**REQUIRED WORK**
Carry none of the pictures over; set down the material below exactly.

**PROVIDED MATERIAL**
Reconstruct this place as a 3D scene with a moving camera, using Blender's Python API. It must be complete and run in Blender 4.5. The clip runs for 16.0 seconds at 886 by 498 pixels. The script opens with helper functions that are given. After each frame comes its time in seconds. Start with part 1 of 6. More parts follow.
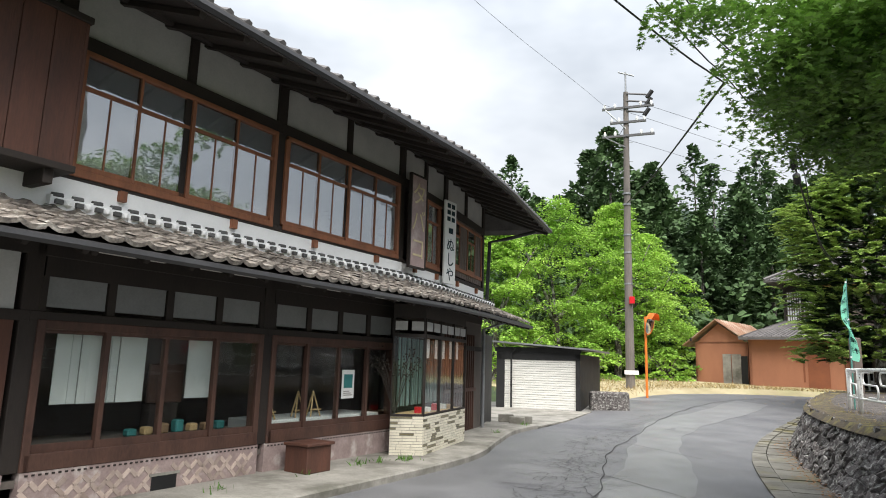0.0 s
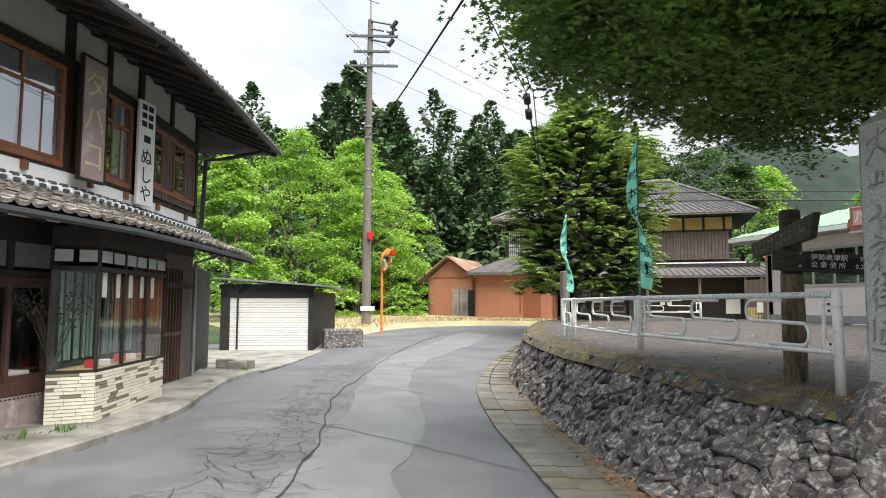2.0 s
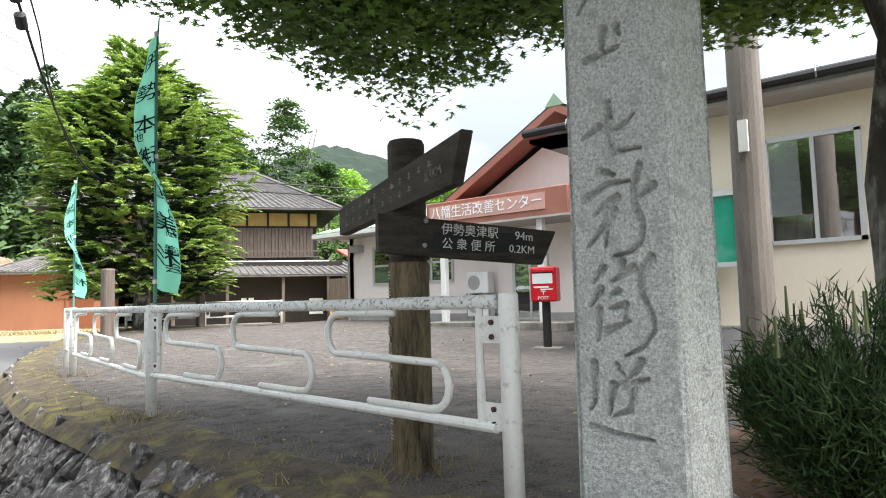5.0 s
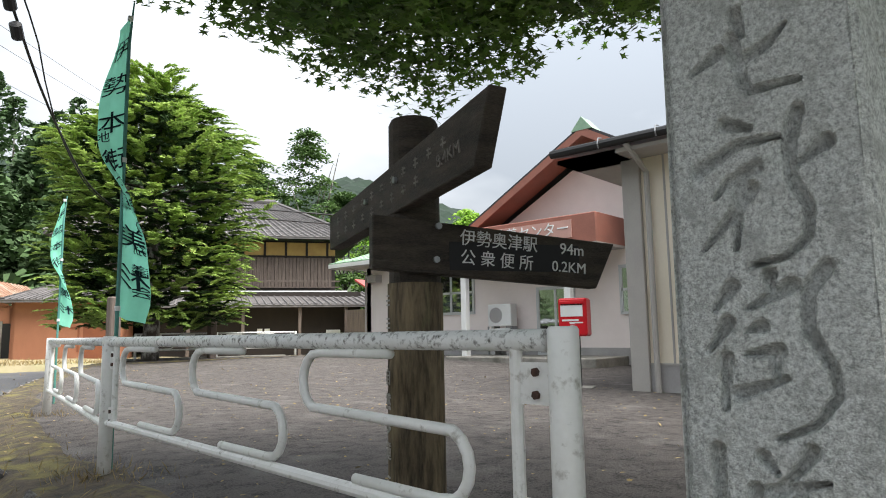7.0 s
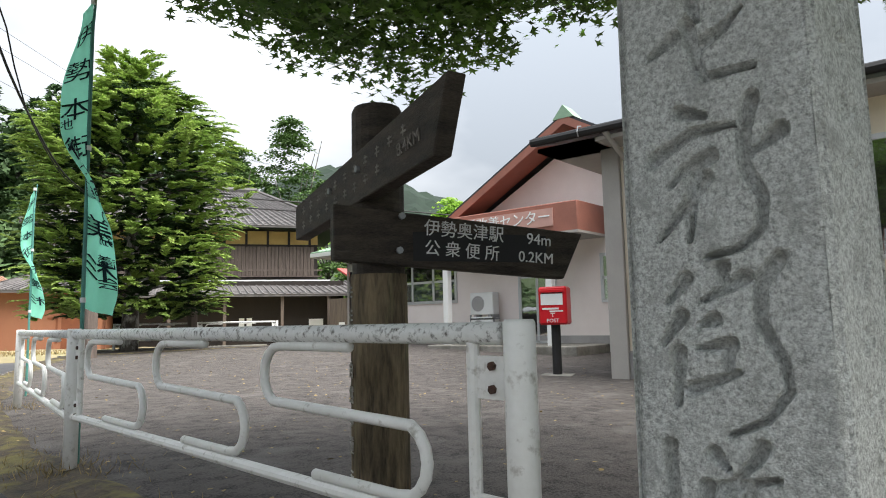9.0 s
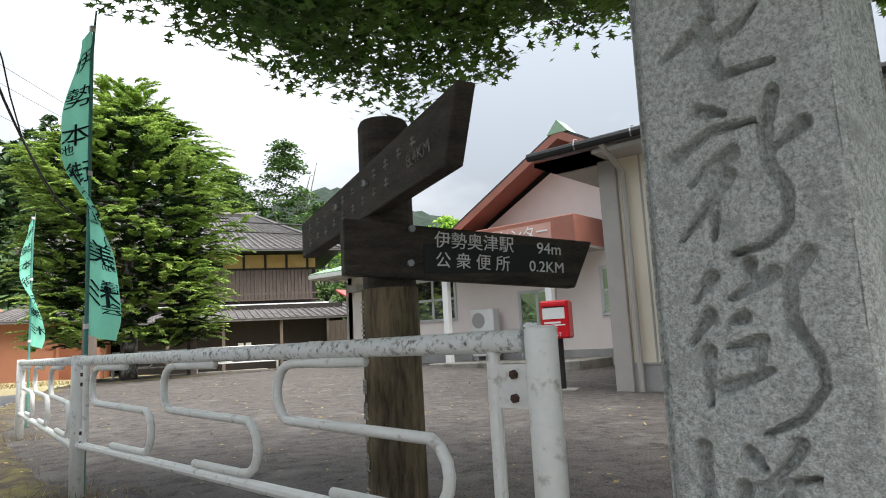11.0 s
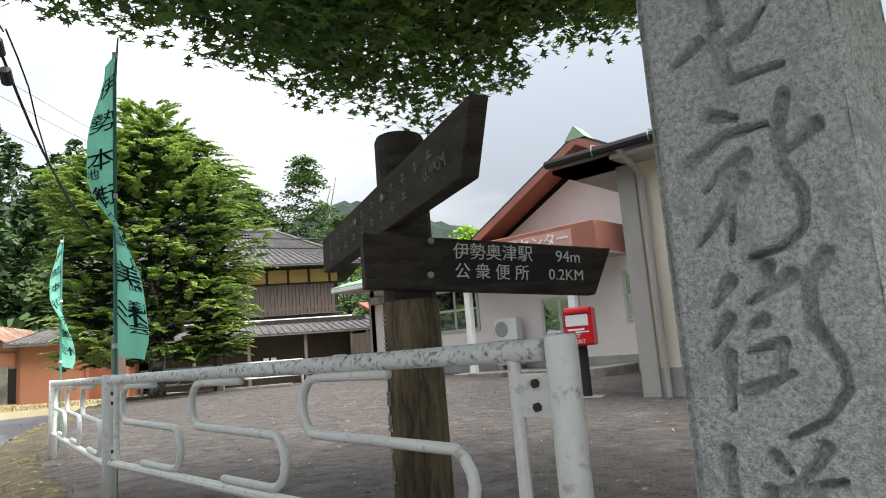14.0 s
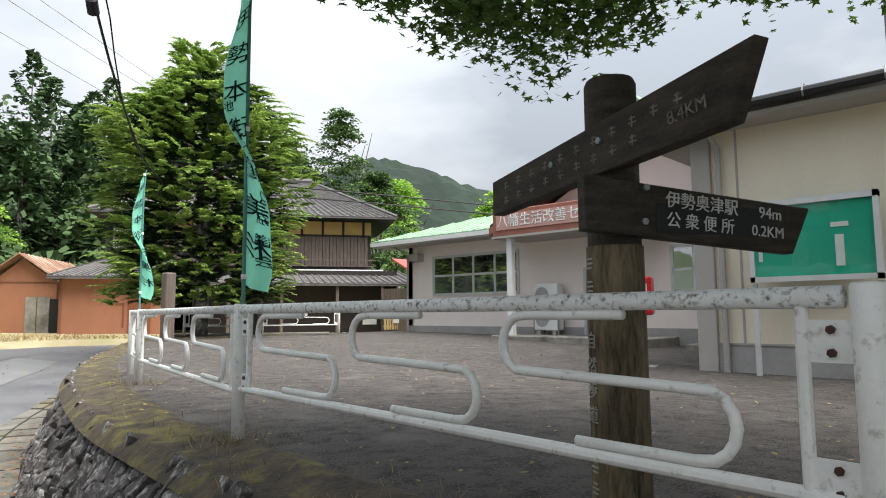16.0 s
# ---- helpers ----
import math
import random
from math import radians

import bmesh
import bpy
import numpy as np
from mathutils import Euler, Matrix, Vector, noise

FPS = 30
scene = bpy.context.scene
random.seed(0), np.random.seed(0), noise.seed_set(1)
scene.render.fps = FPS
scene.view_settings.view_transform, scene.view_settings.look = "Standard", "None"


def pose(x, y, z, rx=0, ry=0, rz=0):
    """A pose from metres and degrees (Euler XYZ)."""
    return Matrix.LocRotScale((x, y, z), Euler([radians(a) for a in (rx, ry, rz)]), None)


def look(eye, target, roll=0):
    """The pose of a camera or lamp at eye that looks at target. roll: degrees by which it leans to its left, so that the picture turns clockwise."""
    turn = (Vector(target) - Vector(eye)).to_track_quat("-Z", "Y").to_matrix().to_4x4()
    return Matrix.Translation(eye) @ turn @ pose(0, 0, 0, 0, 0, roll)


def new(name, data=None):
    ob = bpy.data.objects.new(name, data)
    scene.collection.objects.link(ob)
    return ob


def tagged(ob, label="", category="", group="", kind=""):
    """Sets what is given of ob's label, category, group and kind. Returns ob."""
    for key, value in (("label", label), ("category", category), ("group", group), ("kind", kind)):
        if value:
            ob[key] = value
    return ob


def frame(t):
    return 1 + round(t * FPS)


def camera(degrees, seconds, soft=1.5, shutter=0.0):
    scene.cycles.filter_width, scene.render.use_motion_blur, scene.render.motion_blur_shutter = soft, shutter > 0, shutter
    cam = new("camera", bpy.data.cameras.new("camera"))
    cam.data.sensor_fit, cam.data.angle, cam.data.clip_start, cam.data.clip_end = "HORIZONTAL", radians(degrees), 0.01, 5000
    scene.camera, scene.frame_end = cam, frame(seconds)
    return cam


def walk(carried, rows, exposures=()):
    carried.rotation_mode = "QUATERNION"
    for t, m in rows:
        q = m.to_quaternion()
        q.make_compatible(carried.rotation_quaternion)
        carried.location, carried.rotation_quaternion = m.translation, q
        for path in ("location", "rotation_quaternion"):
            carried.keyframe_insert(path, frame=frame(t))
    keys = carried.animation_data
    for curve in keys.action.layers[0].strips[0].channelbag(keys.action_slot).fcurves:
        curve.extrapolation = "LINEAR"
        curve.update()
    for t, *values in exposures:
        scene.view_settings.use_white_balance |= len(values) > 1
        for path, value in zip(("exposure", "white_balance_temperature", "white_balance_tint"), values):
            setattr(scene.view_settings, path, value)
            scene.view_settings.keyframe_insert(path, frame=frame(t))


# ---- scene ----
cam = camera(68.0, 16.0, soft=1.0)
PATH = [
    (0, (0.695, 0.13, 1.396), (0.472, 2.088, 1.736), 1.6),
    (0.5, (0.71, 0.467, 1.387), (0.751, 2.438, 1.728), 6.1),
    (1, (0.797, 0.833, 1.345), (0.718, 2.785, 1.775), 1.8),
    (1.5, (0.836, 1.104, 1.448), (0.962, 3.076, 1.755), 3.0),
    (2, (1.076, 1.579, 1.382), (1.619, 3.497, 1.549), 0.1),
    (2.3, (1.279, 1.905, 1.446), (2.01, 3.766, 1.493), 2.1),
    (2.5, (1.412, 2.09, 1.417), (2.341, 3.858, 1.517), 1.1),
    (3, (1.854, 2.643, 1.442), (2.991, 4.284, 1.549), -1.6),
    (3.5, (2.302, 3.185, 1.474), (3.57, 4.728, 1.568), 1.3),
    (4, (2.794, 3.669, 1.486), (4.28, 5.005, 1.571), -0.9),
    (4.5, (3.183, 4.074, 1.478), (4.72, 5.347, 1.603), -1.3),
    (7, (4.157, 4.938, 1.486), (5.648, 6.247, 1.737), -1.0),
    (7.5, (4.199, 4.909, 1.485), (5.644, 6.268, 1.739), -1.0),
    (8, (4.231, 4.89, 1.489), (5.64, 6.282, 1.766), -1.8),
    (8.5, (4.248, 4.903, 1.497), (5.7, 6.258, 1.73), -1.0),
    (9, (4.236, 4.912, 1.497), (5.761, 6.189, 1.712), -1.3),
    (11.5, (4.217, 4.964, 1.475), (5.75, 6.221, 1.745), -3.5),
    (12, (4.221, 4.961, 1.475), (5.769, 6.201, 1.73), -3.9),
    (12.5, (4.227, 4.952, 1.482), (5.773, 6.187, 1.775), -4.3),
    (13, (4.236, 4.951, 1.491), (5.764, 6.215, 1.754), -4.7),
    (13.5, (4.23, 4.947, 1.487), (5.743, 6.228, 1.751), -4.9),
    (14, (4.207, 4.942, 1.479), (5.69, 6.248, 1.784), -4.6),
    (14.5, (4.179, 4.951, 1.462), (5.483, 6.45, 1.69), -3.1),
    (15, (4.025, 5.003, 1.435), (5.247, 6.574, 1.627), -3.4),
    (15.5, (3.781, 5.175, 1.421), (5.132, 6.648, 1.451), -0.1),
    (16, (3.769, 5.428, 1.431), (5.216, 6.796, 1.626), -0.4),
]
walk(cam, [(t, look(eye, target, roll)) for t, eye, target, roll in PATH], [(0.0, 0.7), (1.0, 0.64), (1.5, 0.44), (2.0, 0.9), (2.5, 1.24), (3.5, 1.54), (4.5, 1.58), (7.0, 1.02), (14.0, 0.96), (15.0, 0.83), (15.5, 0.72), (16.0, 0.83)])

# ---- light: bright overcast sky ----
SUN_EL, SUN_AZ = 60.0, 165.0
world = bpy.data.worlds.new("overcast_sky")
scene.world = world
world.use_nodes = True
wn, wl = world.node_tree.nodes, world.node_tree.links
wn.clear()
w_out = wn.new("ShaderNodeOutputWorld")
w_bg = wn.new("ShaderNodeBackground")
w_sky = wn.new("ShaderNodeTexSky")
w_sky.sky_type = "NISHITA"
w_sky.sun_disc = False
w_sky.sun_elevation, w_sky.sun_rotation = radians(SUN_EL), radians(SUN_AZ)
w_sky.dust_density, w_sky.air_density = 4.0, 1.0
w_co = wn.new("ShaderNodeTexCoord")
w_map = wn.new("ShaderNodeMapping")
w_map.inputs["Scale"].default_value = (1.0, 1.0, 2.2)
w_noise = wn.new("ShaderNodeTexNoise")
w_noise.inputs["Scale"].default_value, w_noise.inputs["Detail"].default_value, w_noise.inputs["Roughness"].default_value = 1.6, 5.0, 0.55
w_ramp = wn.new("ShaderNodeValToRGB")
w_ramp.color_ramp.elements[0].position, w_ramp.color_ramp.elements[0].color = 0.40, (4.4, 4.8, 5.3, 1)
w_ramp.color_ramp.elements[1].position, w_ramp.color_ramp.elements[1].color = 0.64, (7.9, 8.2, 8.6, 1)
w_mix = wn.new("ShaderNodeMixRGB")
w_mix.inputs[0].default_value = 0.88
w_bg.inputs["Strength"].default_value = 0.078
wl.new(w_co.outputs["Generated"], w_map.inputs[0])
wl.new(w_map.outputs[0], w_noise.inputs["Vector"])
wl.new(w_noise.outputs[0], w_ramp.inputs[0])
wl.new(w_sky.outputs[0], w_mix.inputs[1])
wl.new(w_ramp.outputs[0], w_mix.inputs[2])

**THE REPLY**
Reconstruct this place as a 3D scene with a moving camera, using Blender's Python API. It must be complete and run in Blender 4.5. The clip runs for 16.0 seconds at 886 by 498 pixels. The script opens with helper functions that are given. After each frame comes its time in seconds. Start with part 1 of 6. More parts follow.
0.0 s
2.0 s
5.0 s
7.0 s
9.0 s
11.0 s
14.0 s
16.0 s
# ---- helpers ----
import math
import random
from math import radians

import bmesh
import bpy
import numpy as np
from mathutils import Euler, Matrix, Vector, noise

FPS = 30
scene = bpy.context.scene
random.seed(0), np.random.seed(0), noise.seed_set(1)
scene.render.fps = FPS
scene.view_settings.view_transform, scene.view_settings.look = "Standard", "None"


def pose(x, y, z, rx=0, ry=0, rz=0):
    """A pose from metres and degrees (Euler XYZ)."""
    return Matrix.LocRotScale((x, y, z), Euler([radians(a) for a in (rx, ry, rz)]), None)


def look(eye, target, roll=0):
    """The pose of a camera or lamp at eye that looks at target. roll: degrees by which it leans to its left, so that the picture turns clockwise."""
    turn = (Vector(target) - Vector(eye)).to_track_quat("-Z", "Y").to_matrix().to_4x4()
    return Matrix.Translation(eye) @ turn @ pose(0, 0, 0, 0, 0, roll)


def new(name, data=None):
    ob = bpy.data.objects.new(name, data)
    scene.collection.objects.link(ob)
    return ob


def tagged(ob, label="", category="", group="", kind=""):
    """Sets what is given of ob's label, category, group and kind. Returns ob."""
    for key, value in (("label", label), ("category", category), ("group", group), ("kind", kind)):
        if value:
            ob[key] = value
    return ob


def frame(t):
    return 1 + round(t * FPS)


def camera(degrees, seconds, soft=1.5, shutter=0.0):
    scene.cycles.filter_width, scene.render.use_motion_blur, scene.render.motion_blur_shutter = soft, shutter > 0, shutter
    cam = new("camera", bpy.data.cameras.new("camera"))
    cam.data.sensor_fit, cam.data.angle, cam.data.clip_start, cam.data.clip_end = "HORIZONTAL", radians(degrees), 0.01, 5000
    scene.camera, scene.frame_end = cam, frame(seconds)
    return cam


def walk(carried, rows, exposures=()):
    carried.rotation_mode = "QUATERNION"
    for t, m in rows:
        q = m.to_quaternion()
        q.make_compatible(carried.rotation_quaternion)
        carried.location, carried.rotation_quaternion = m.translation, q
        for path in ("location", "rotation_quaternion"):
            carried.keyframe_insert(path, frame=frame(t))
    keys = carried.animation_data
    for curve in keys.action.layers[0].strips[0].channelbag(keys.action_slot).fcurves:
        curve.extrapolation = "LINEAR"
        curve.update()
    for t, *values in exposures:
        scene.view_settings.use_white_balance |= len(values) > 1
        for path, value in zip(("exposure", "white_balance_temperature", "white_balance_tint"), values):
            setattr(scene.view_settings, path, value)
            scene.view_settings.keyframe_insert(path, frame=frame(t))


# ---- scene ----
cam = camera(68.0, 16.0, soft=1.0)
PATH = [
    (0, (0.695, 0.13, 1.396), (0.472, 2.088, 1.736), 1.6),
    (0.5, (0.71, 0.467, 1.387), (0.751, 2.438, 1.728), 6.1),
    (1, (0.797, 0.833, 1.345), (0.718, 2.785, 1.775), 1.8),
    (1.5, (0.836, 1.104, 1.448), (0.962, 3.076, 1.755), 3.0),
    (2, (1.076, 1.579, 1.382), (1.619, 3.497, 1.549), 0.1),
    (2.3, (1.279, 1.905, 1.446), (2.01, 3.766, 1.493), 2.1),
    (2.5, (1.412, 2.09, 1.417), (2.341, 3.858, 1.517), 1.1),
    (3, (1.854, 2.643, 1.442), (2.991, 4.284, 1.549), -1.6),
    (3.5, (2.302, 3.185, 1.474), (3.57, 4.728, 1.568), 1.3),
    (4, (2.794, 3.669, 1.486), (4.28, 5.005, 1.571), -0.9),
    (4.5, (3.183, 4.074, 1.478), (4.72, 5.347, 1.603), -1.3),
    (7, (4.157, 4.938, 1.486), (5.648, 6.247, 1.737), -1.0),
    (7.5, (4.199, 4.909, 1.485), (5.644, 6.268, 1.739), -1.0),
    (8, (4.231, 4.89, 1.489), (5.64, 6.282, 1.766), -1.8),
    (8.5, (4.248, 4.903, 1.497), (5.7, 6.258, 1.73), -1.0),
    (9, (4.236, 4.912, 1.497), (5.761, 6.189, 1.712), -1.3),
    (11.5, (4.217, 4.964, 1.475), (5.75, 6.221, 1.745), -3.5),
    (12, (4.221, 4.961, 1.475), (5.769, 6.201, 1.73), -3.9),
    (12.5, (4.227, 4.952, 1.482), (5.773, 6.187, 1.775), -4.3),
    (13, (4.236, 4.951, 1.491), (5.764, 6.215, 1.754), -4.7),
    (13.5, (4.23, 4.947, 1.487), (5.743, 6.228, 1.751), -4.9),
    (14, (4.207, 4.942, 1.479), (5.69, 6.248, 1.784), -4.6),
    (14.5, (4.179, 4.951, 1.462), (5.483, 6.45, 1.69), -3.1),
    (15, (4.025, 5.003, 1.435), (5.247, 6.574, 1.627), -3.4),
    (15.5, (3.781, 5.175, 1.421), (5.132, 6.648, 1.451), -0.1),
    (16, (3.769, 5.428, 1.431), (5.216, 6.796, 1.626), -0.4),
]
walk(cam, [(t, look(eye, target, roll)) for t, eye, target, roll in PATH], [(0.0, 0.7), (1.0, 0.64), (1.5, 0.44), (2.0, 0.9), (2.5, 1.24), (3.5, 1.54), (4.5, 1.58), (7.0, 1.02), (14.0, 0.96), (15.0, 0.83), (15.5, 0.72), (16.0, 0.83)])

# ---- light: bright overcast sky ----
SUN_EL, SUN_AZ = 60.0, 165.0
world = bpy.data.worlds.new("overcast_sky")
scene.world = world
world.use_nodes = True
wn, wl = world.node_tree.nodes, world.node_tree.links
wn.clear()
w_out = wn.new("ShaderNodeOutputWorld")
w_bg = wn.new("ShaderNodeBackground")
w_sky = wn.new("ShaderNodeTexSky")
w_sky.sky_type = "NISHITA"
w_sky.sun_disc = False
w_sky.sun_elevation, w_sky.sun_rotation = radians(SUN_EL), radians(SUN_AZ)
w_sky.dust_density, w_sky.air_density = 4.0, 1.0
w_co = wn.new("ShaderNodeTexCoord")
w_map = wn.new("ShaderNodeMapping")
w_map.inputs["Scale"].default_value = (1.0, 1.0, 2.2)
w_noise = wn.new("ShaderNodeTexNoise")
w_noise.inputs["Scale"].default_value, w_noise.inputs["Detail"].default_value, w_noise.inputs["Roughness"].default_value = 1.6, 5.0, 0.55
w_ramp = wn.new("ShaderNodeValToRGB")
w_ramp.color_ramp.elements[0].position, w_ramp.color_ramp.elements[0].color = 0.40, (4.4, 4.8, 5.3, 1)
w_ramp.color_ramp.elements[1].position, w_ramp.color_ramp.elements[1].color = 0.64, (7.9, 8.2, 8.6, 1)
w_mix = wn.new("ShaderNodeMixRGB")
w_mix.inputs[0].default_value = 0.88
w_bg.inputs["Strength"].default_value = 0.078
wl.new(w_co.outputs["Generated"], w_map.inputs[0])
wl.new(w_map.outputs[0], w_noise.inputs["Vector"])
wl.new(w_noise.outputs[0], w_ramp.inputs[0])
wl.new(w_sky.outputs[0], w_mix.inputs[1])
wl.new(w_ramp.outputs[0], w_mix.inputs[2])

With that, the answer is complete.